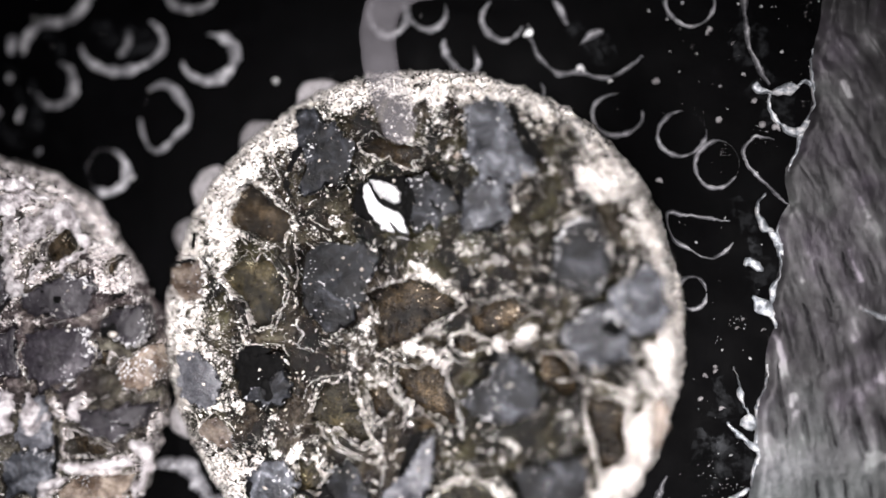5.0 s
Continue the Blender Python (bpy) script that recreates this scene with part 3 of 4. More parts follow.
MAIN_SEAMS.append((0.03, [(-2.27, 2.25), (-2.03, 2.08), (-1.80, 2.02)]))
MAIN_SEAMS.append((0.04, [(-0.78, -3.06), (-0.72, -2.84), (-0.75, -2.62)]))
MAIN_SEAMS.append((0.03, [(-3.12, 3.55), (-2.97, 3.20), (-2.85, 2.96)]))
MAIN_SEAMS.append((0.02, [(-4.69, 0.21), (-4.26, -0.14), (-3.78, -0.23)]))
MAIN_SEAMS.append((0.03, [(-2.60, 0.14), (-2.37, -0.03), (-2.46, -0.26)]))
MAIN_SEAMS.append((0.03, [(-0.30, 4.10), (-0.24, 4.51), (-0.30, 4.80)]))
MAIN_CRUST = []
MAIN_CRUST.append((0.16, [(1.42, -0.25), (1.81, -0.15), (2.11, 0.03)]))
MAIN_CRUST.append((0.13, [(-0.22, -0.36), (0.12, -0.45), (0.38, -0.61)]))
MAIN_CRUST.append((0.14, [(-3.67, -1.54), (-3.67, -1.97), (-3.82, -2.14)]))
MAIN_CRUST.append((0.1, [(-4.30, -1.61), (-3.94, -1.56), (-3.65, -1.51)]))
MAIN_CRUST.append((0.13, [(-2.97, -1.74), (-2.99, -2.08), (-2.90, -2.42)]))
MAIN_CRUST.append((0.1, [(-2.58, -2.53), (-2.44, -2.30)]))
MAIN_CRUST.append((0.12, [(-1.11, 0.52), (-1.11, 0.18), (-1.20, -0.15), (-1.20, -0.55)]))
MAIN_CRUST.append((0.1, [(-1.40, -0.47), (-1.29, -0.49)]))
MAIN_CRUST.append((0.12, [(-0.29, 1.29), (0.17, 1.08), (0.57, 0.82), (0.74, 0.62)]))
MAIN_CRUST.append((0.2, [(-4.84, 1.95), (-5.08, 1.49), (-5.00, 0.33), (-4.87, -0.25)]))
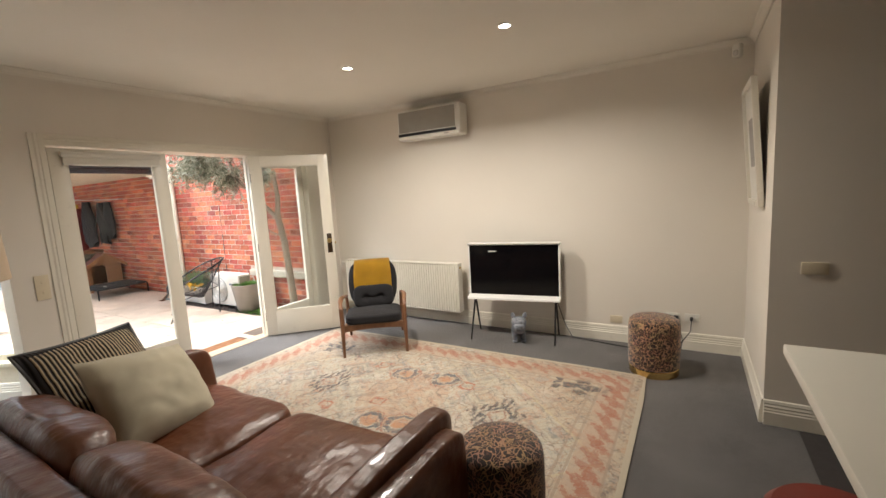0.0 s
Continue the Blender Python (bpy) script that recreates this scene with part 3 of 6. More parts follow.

_ _ _ _

» PROMPT
Copy the records above exactly. The pictures are not part of the copy.

» COMPLETE RESPONSE
5.0 s
Continue the Blender Python (bpy) script that recreates this scene with part 3 of 4. More parts follow.
MAIN_SEAMS.append((0.03, [(-2.27, 2.25), (-2.03, 2.08), (-1.80, 2.02)]))
MAIN_SEAMS.append((0.04, [(-0.78, -3.06), (-0.72, -2.84), (-0.75, -2.62)]))
MAIN_SEAMS.append((0.03, [(-3.12, 3.55), (-2.97, 3.20), (-2.85, 2.96)]))
MAIN_SEAMS.append((0.02, [(-4.69, 0.21), (-4.26, -0.14), (-3.78, -0.23)]))
MAIN_SEAMS.append((0.03, [(-2.60, 0.14), (-2.37, -0.03), (-2.46, -0.26)]))
MAIN_SEAMS.append((0.03, [(-0.30, 4.10), (-0.24, 4.51), (-0.30, 4.80)]))
MAIN_CRUST = []
MAIN_CRUST.append((0.16, [(1.42, -0.25), (1.81, -0.15), (2.11, 0.03)]))
MAIN_CRUST.append((0.13, [(-0.22, -0.36), (0.12, -0.45), (0.38, -0.61)]))
MAIN_CRUST.append((0.14, [(-3.67, -1.54), (-3.67, -1.97), (-3.82, -2.14)]))
MAIN_CRUST.append((0.1, [(-4.30, -1.61), (-3.94, -1.56), (-3.65, -1.51)]))
MAIN_CRUST.append((0.13, [(-2.97, -1.74), (-2.99, -2.08), (-2.90, -2.42)]))
MAIN_CRUST.append((0.1, [(-2.58, -2.53), (-2.44, -2.30)]))
MAIN_CRUST.append((0.12, [(-1.11, 0.52), (-1.11, 0.18), (-1.20, -0.15), (-1.20, -0.55)]))
MAIN_CRUST.append((0.1, [(-1.40, -0.47), (-1.29, -0.49)]))
MAIN_CRUST.append((0.12, [(-0.29, 1.29), (0.17, 1.08), (0.57, 0.82), (0.74, 0.62)]))
MAIN_CRUST.append((0.2, [(-4.84, 1.95), (-5.08, 1.49), (-5.00, 0.33), (-4.87, -0.25)]))
0.0 s
Continue the Blender Python (bpy) script that recreates this scene with part 3 of 6. More parts follow.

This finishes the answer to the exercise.